4. The names Othello and Iago occur in Reynolds' God's Revenge against Adultery. The date of the action is 1570. Mustapha, the general of Solymus II. attacked Cyprus in May in that year. The Turkish fleet first sailed towards Cyprus, then went to Rhodes, met another squadron, and resumed its course for Cyprus; which was taken in 1571. The accounts of the cannibals and " men whose heads do grow beneath their shoulders" are taken from Sir Walter Raleigh's narrative of the Discovery of Guiana (1600); he says, "I am resolved they are true." For the passion of jealousy compare Othello with Troylus, Leontes, Ford, and Posthumus.

XXVI.-LEar.

1. Undoubted.

2. Founded on Holinshed's Chronicle and The True Chronicle History of King Leir and his three Daughters, Gonorill, Ragan, and Cordella (entered 1594, printed 1605). This is contained in Steevens' reprint of the Quarto editions of Shakespeare; also in Six Old Plays, &c. The episode of Gloster and his sons is taken from the story of the blind king of Paphlagonia in Sidney's Arcadia, reprinted in the Variorum Shakspeare, 1821. It also often alludes to Harsnet's Declaration of Egregious Popish Impostures, 1603.

3. The date must lie between 1603 and 1606. The play was entered November 1607 as having been played in December 1606. It was probably produced early in 1605, as the old play was then reprinted and entered 8th May, as lately acted," in order to deceive the public.

66

stands

"I smell the blood of a British man " (Act iii. Sc. 6 end),

"I smell the blood of an English man,"

in Nash's pamphlets, 1596. England and Scotland were united in name and James proclaimed king of Great Britain, 24 October, 1604.

4 Compare Hamlet and Ophelia with Lear, for the phenomena of madness.

XXVII.-MACBETH.

1. Messrs. Clark and Wright reject as Middleton's—i. I, i. 2, i. 3, 1-37'; ii. 3 (Porter's speech); iii. 5; iv. 3, 140—159; v. 2, v. 8 last forty lines, besides many rhyming tags: I reject also (but not, in all, forty lines) various other rhyming tags: but retain i. 2; ii. 3; V. 2. I must refer to my essay on the subject in Part II., the reasons cannot be condensed here.
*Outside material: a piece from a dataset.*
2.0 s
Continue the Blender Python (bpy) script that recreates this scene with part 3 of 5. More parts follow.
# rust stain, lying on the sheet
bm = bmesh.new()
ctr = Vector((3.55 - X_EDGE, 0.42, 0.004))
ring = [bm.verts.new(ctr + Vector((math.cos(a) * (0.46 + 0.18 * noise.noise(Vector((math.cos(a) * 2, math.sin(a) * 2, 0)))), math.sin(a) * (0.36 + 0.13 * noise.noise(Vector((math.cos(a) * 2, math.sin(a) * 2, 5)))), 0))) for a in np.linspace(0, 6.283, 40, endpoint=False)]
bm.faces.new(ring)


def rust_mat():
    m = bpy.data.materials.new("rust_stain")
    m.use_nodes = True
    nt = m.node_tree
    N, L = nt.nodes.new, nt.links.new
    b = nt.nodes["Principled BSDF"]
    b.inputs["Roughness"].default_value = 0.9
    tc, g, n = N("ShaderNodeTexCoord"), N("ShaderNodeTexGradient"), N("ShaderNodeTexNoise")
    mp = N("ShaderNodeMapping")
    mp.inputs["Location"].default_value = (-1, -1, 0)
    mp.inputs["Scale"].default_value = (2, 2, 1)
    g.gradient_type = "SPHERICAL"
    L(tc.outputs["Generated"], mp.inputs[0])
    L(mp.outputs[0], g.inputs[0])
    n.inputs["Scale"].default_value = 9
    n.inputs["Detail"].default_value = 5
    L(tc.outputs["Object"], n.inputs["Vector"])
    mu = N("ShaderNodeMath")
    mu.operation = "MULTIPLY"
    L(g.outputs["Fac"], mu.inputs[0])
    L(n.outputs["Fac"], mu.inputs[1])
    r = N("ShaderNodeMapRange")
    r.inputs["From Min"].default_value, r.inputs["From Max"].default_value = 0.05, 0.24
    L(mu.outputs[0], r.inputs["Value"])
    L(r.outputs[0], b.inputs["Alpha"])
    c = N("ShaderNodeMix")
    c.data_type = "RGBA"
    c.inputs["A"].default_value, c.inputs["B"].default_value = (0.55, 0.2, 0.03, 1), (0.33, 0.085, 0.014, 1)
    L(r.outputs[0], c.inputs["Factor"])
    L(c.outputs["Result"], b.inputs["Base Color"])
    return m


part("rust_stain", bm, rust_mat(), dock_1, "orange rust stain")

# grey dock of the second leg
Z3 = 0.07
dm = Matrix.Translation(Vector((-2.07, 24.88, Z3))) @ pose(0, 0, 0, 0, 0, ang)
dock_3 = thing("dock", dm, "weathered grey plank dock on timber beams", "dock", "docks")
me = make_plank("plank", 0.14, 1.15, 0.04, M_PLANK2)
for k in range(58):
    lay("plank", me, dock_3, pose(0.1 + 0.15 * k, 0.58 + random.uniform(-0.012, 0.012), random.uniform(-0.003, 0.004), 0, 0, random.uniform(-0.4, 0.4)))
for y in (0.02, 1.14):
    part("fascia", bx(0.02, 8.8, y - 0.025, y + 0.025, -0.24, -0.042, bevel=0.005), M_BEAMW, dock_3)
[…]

2. Founded on Holinshed's Chronicle, and Reginald Scot's Discovery of Witchcraft.

3. Dated almost without exception 1606 (Middleton's revision being much later). In Act ii. Sc. 3. "The expectation of plenty.” Wheat was lower in Windsor market in 1606 than for thirteen years afterwards, also lower than the year before. So were barley and malt. The "equivocators” in the same year must mean the Jesuits, specially Garnet their superior, who was tried for gunpowder treason on 28 March, 1606 (see Malone). Again the "stealing out of a French hose" implies that they were at that time short and strait. Now in 1606, in Anthony Nixon's Black Year we find that tailors took more than enough for the new fashion's sake. In 1605 King James at Oxford was addressed by three students of St. John's College in Latin verses founded on the weird-sisters' predictions to Macbeth. It is not likely they would choose this subject after Shakespeare had treated it. Middleton's Witch was certainly produced after 1613. There are two passages from Plutarch's life of Antony alluded to in this play.
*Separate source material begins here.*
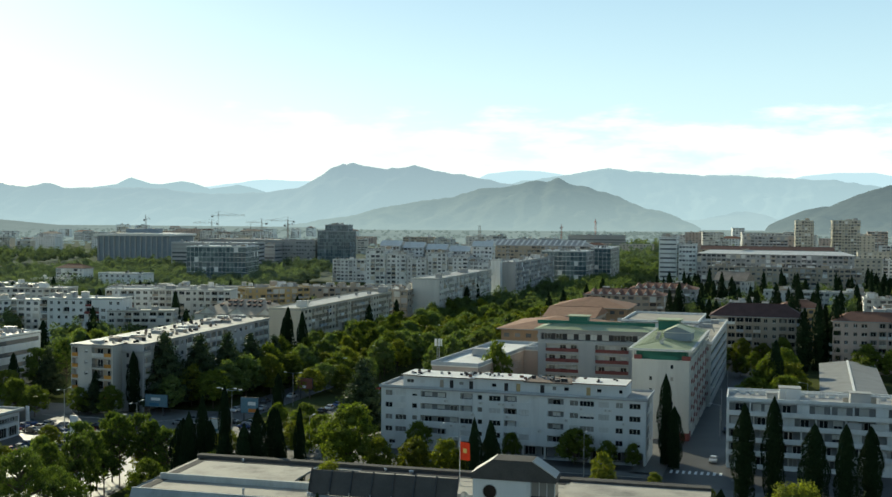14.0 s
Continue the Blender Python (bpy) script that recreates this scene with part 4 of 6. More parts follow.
# ---------------------------------------------------------------- long low public building with the flag
def public_building():
    root = thing("public_building", "long low white building with dark glazed front and terraced roofs", "public building", 9.1, 181.0, 0.6, -5.8)
    w, e0 = 87.0, -1.9
    g = Geo()                                          # slanting white fascia and the sloping end frames
    g.poly([(e0, 0, 10.1), (w, 0, 10.1), (w, 1.1, 12.2), (e0, 1.1, 12.2)], M["fascia"])
    g.poly([(e0, 0, 10.1), (e0, 1.3, 10.1), (w, 1.3, 10.1), (w, 0, 10.1)], M["fascia"])
    g.box(e0, w, 1.1, 1.5, 11.9, 12.35, M["fascia"])
    part("fascia", g, root, "white slanting concrete fascia")
    for u, s in ((e0, 1), (w, -1)):
        e = Geo()
        a, b = min(u, u + s * 1.5), max(u, u + s * 1.5)
        e.poly([(a, 0, -0.6), (b, 0, -0.6), (b, 0, 10.1), (a, 0, 10.1)], M["fascia"])
        e.poly([(u, 0, -0.6), (u, 0, 10.1), (u, 1.1, 12.2), (u, 24.6, 12.2), (u, 24.6, -0.6)], M["fascia"])
        e.poly([(a if s < 0 else b, 0, 0), (a if s < 0 else b, 2.0, 0), (a if s < 0 else b, 2.0, 10.1), (a if s < 0 else b, 0, 10.1)], M["fascia"])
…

"The insane root that takes the reason

prisoner," Act i. Sc. 3, 1. 84, and "My genius is rebuked as it is said Mark Anthony's was by Cæsar," Act iii. Sc. 1, 1. 57. Shakespeare was then probably reading for Anthony and Cleopatra, which was produced before May 1608.

4. For treatment of Ghost compare Hamlet; for Witches in Act iv. Sc. 2, compare Middleton's Witch, the Witch of Edmonton by Ford, Dekker, and Rowley (Witch-part by Ford), and Jonson's Masque of Queens and The Sad Shepherd.

XXVIII.-TIMON OF ATHENS.

1. By two authors. Shakespeare undoubtedly wrote i. 1 (verse part); ii. 1, ii. 2 (verse part); iii. 6 (verse part); iv. I, iv. 3 ; v. I, v. 2, v. 4. Cyril Tourneur I think (Delius says Wilkins) wrote the rest. Shakespeare's part was certainly written first, though C. Knight denies this.

2. Founded on a passage in Plutarch's Life of Antonius, and the 28th novel in vol. I of Painter's Palace of Pleasure; also on Lucian's Dialogues.

3. Evidently to be dated between the great tragedies (which it closely resembles in tone), and Anthony and Cleopatra, in reading for which Shakespeare met with the story. I assign it therefore to 1606, a year before the other plays left unfinished by Shakespeare, Pericles and Troylus and Cressida. Delius says 1608, others 1610. The date of the completion of the play is doubtful; it may have been 1608, or 1623, when the Folio was printed.

XXIX.-TROYLUS AND CRESSIDA.

1. Nearly the whole of the fifth Act has been suspected as spurious, so has the Prologue.

2. Founded on Chaucer's Troilus and Creseide for the love story; Caxton's Troy Book for the story of Hector and Ajax; Thersites, Patroclus, &c, are taken from Chapman's Homer.